Светлый фон

По возвращении в Россию в 1923-м Белый стал одним из духовных вождей московского – «ломоносовского» – Антропософского общества[513], а затем, по инициативе своего друга Р. Иванова-Разумника, возглавил Вольфилу; но в 1923–1924 годах власти придушили и то и другое, и антропософы ушли в «катакомбы», где их выслеживало ОГПУ[514]. Образ «живого мертвеца» станет рефреном его ламентаций, в частности по поводу цензурной тирании. «Хоть ставь крест: чудовищный гнет над словом и писанием», – сокрушается он в обширном, многопланном и очень важном письме к Иванову-Разумнику из Москвы от 6 февраля 1924 года[515].

По занятному стечению обстоятельств, как раз тогда, в октябре 1923 года, когда затравленный Белый был ввергнут чуть ли не в каталепсию, его некогда всесильный враг тоже впал в расслабленно-болезненное состояние, основательно простудившись на охоте. Тем временем в Кремле успешно вели заочную охоту на него самого. «Врачи запретили вставать с постели, – уныло вспоминал Троцкий. – Так я пролежал весь остаток осени и зиму. Это значит, что я прохворал дискуссию 1923 года против „троцкизма“» (фатально пропустил он и ленинские похороны – его обманули насчет их даты[516]). В ПЯСС Белый, в свою очередь, расскажет, как по вине Троцкого он «два года просидел на замоскворецком заводе, служившем мне скорее одром болезни, которую медленно я преодолевал», – до целительного переезда в Кучино (ПЯСС: 484).

одром болезни

Что касается пресловутой дискуссии, то в декабре 1923-го неукротимый Троцкий начал в «Правде», в письме под названием «Новый курс», ответную кампанию против переродившегося партаппарата – ту войну, в которой ему и другим ленинским приспешникам суждено будет потерпеть жалкое поражение. Уже на XIII съезде РКП(б) в мае 1924-го правящая тройка – Сталин, Зиновьев и Каменев – его разгромила; затем, в ходе многочисленных пертурбаций, разрушивших и самое тройку, последуют еще более драматические провалы.

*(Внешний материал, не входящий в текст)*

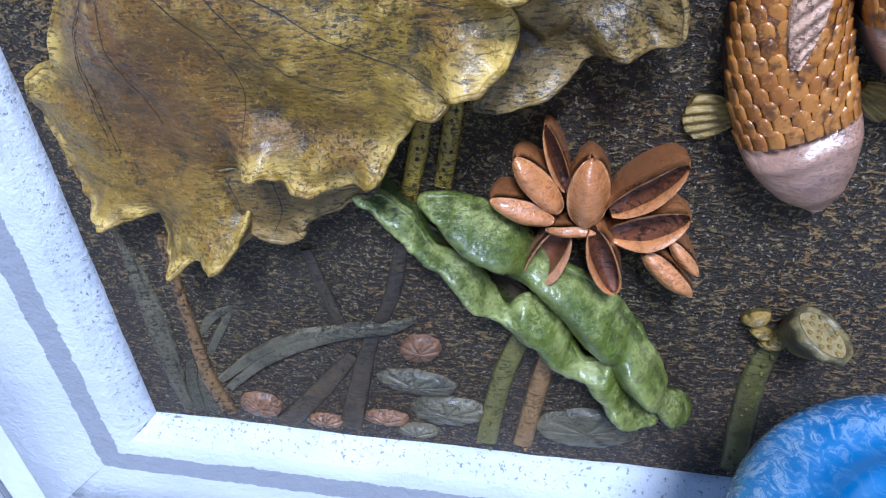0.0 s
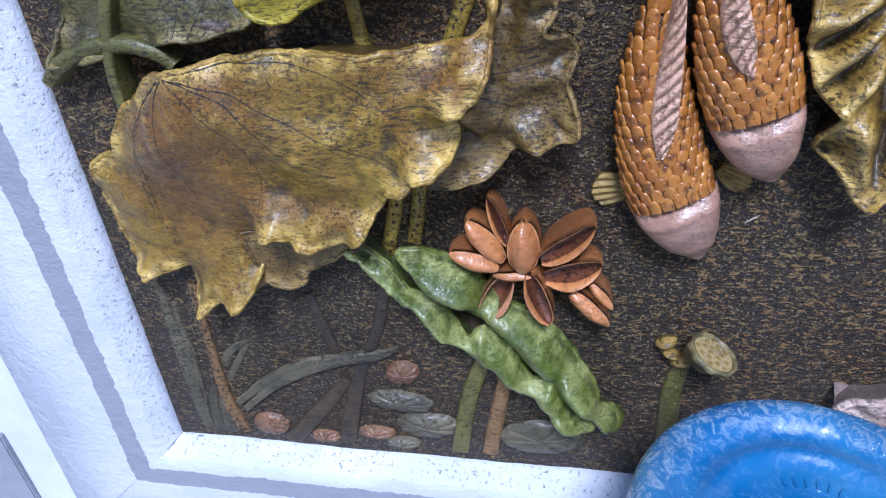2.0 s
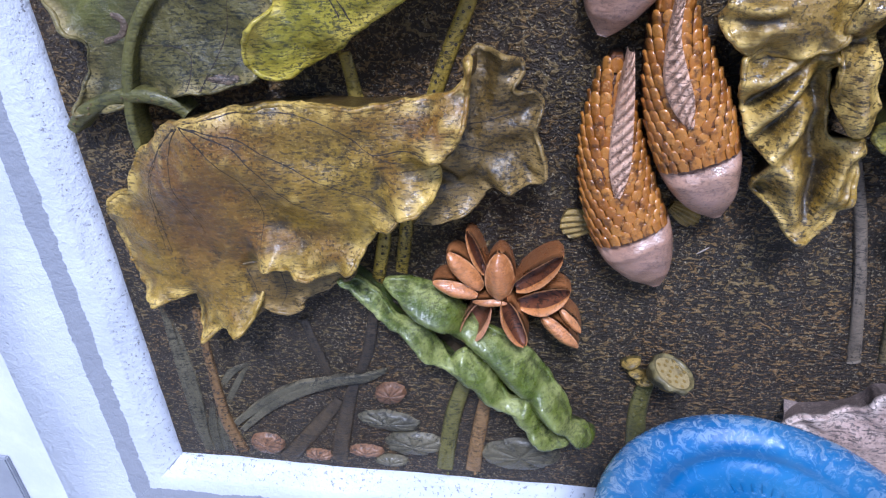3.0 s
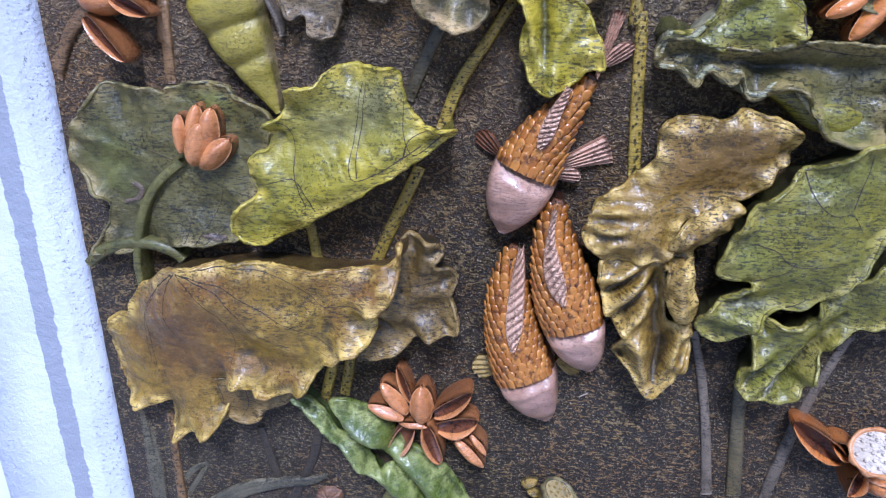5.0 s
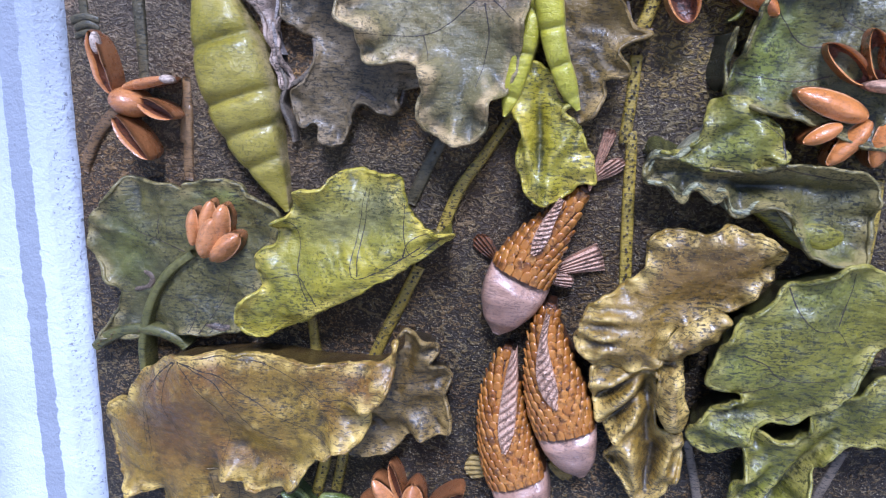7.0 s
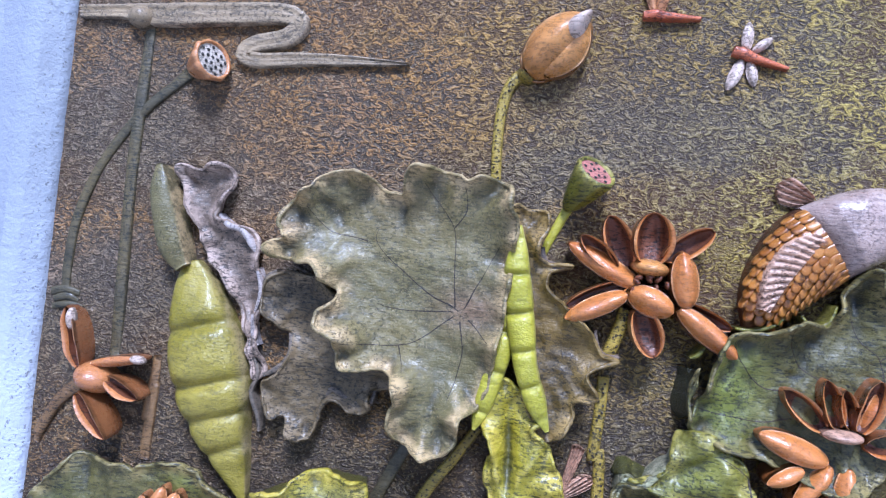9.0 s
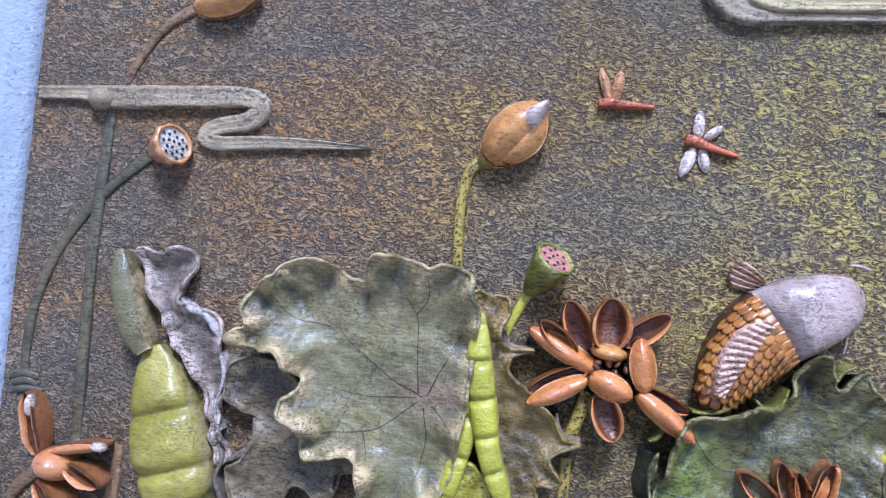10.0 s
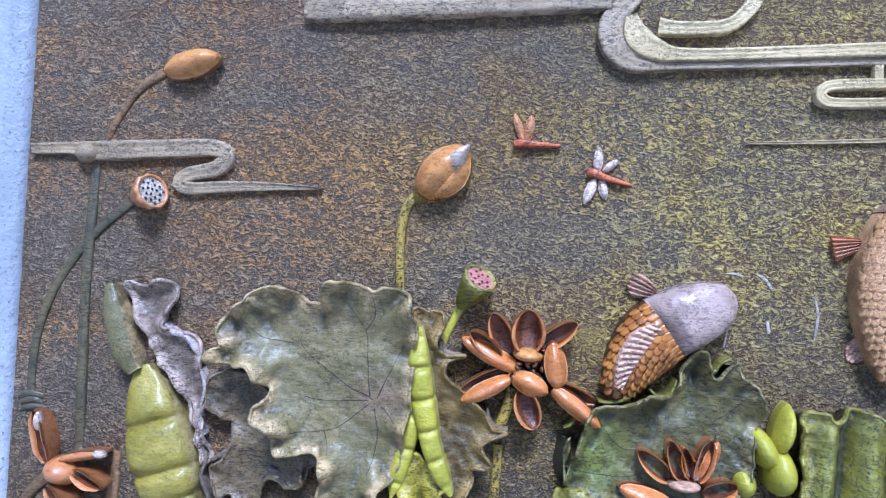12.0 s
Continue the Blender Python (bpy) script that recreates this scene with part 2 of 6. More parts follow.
def backdrop_paint():
    """The rough rendered ground of the relief: worm-like grain, dry-brushed over a black-brown wash."""
    m = Nodes("rough_relief_ground")
    p = m.world()
    x, y, z = m.split(p)
    big = m.noise(p, 2.6, 3.0, 0.6, 0.5)
    patch = m.noise(p, 6.0, 4.0, 0.62, 0.8)
    mapping = m.t.nodes.new("ShaderNodeMapping")
    m.put(mapping.inputs[0], p)
    mapping.inputs["Rotation"].default_value = (0, radians(-30), 0)
    mapping.inputs["Scale"].default_value = (0.72, 1.0, 1.1)
    grain = m.noise(mapping.outputs[0], 165.0, 3.0, 0.6, 1.6)
    fine = m.noise(p, 420.0, 2.0, 0.6)
    # combed water lines low on the panel, worm grain above
    comb = m.t.nodes.new("ShaderNodeMapping")
    m.put(comb.inputs[0], p)
    comb.inputs["Scale"].default_value = (130, 130, 330)
    lines = m.noise(comb.outputs[0], 1.0, 4.0, 0.6, 0.6)
    low = m.step(m.math("ADD", z, m.math("MULTIPLY", big, 0.25)), 0.34, 0.62, 0.60, 0.0)
    n = m.t.nodes.new("ShaderNodeMix")
    m.put(n.inputs[0], low)
    m.put(n.inputs[2], grain)
    m.put(n.inputs[3], lines)
    h = n.outputs[0]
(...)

Казусный параллелизм судеб вполне мог заинтриговать писателя, всегда захваченного тем, что К.-Г. Юнг (к которому он, в частности в «Котике Летаеве», вообще был поразительно близок) позднее назовет «принципом синхронности». Более подробно этого схождения мы коснемся позже, а пока следует подчеркнуть, что, говоря шире, то был странный параллелизм двух весьма разномерных, но сообщающихся миров – советского и его приватного, так что у Белого с историей первого будет в явном или прикровенном виде перекликаться хроника второго.

Коммунистические шаблоны он попытается сделать рабочим подспорьем для собственного мировоззрения – и толчком для скрытого состязания с большевизмом, которое, впрочем, к самому концу десятилетия будет уравновешиваться у него хитроумно-благонамеренными расчетами на возможность своей писательской легитимизации в Советской России[517]. Отсюда его оптимистическая реплика, зафиксированная П. Н. Зайцевым в 1931-м: «В „Масках“ я играл с ВКП(б) сложную партию игры; и эту партию я выиграл»[518]. Знаменательна, конечно, сама каламбурная тавтология): в своей персональной «партии» Белый переиграл другую партию – всесоюзно-коммунистическую.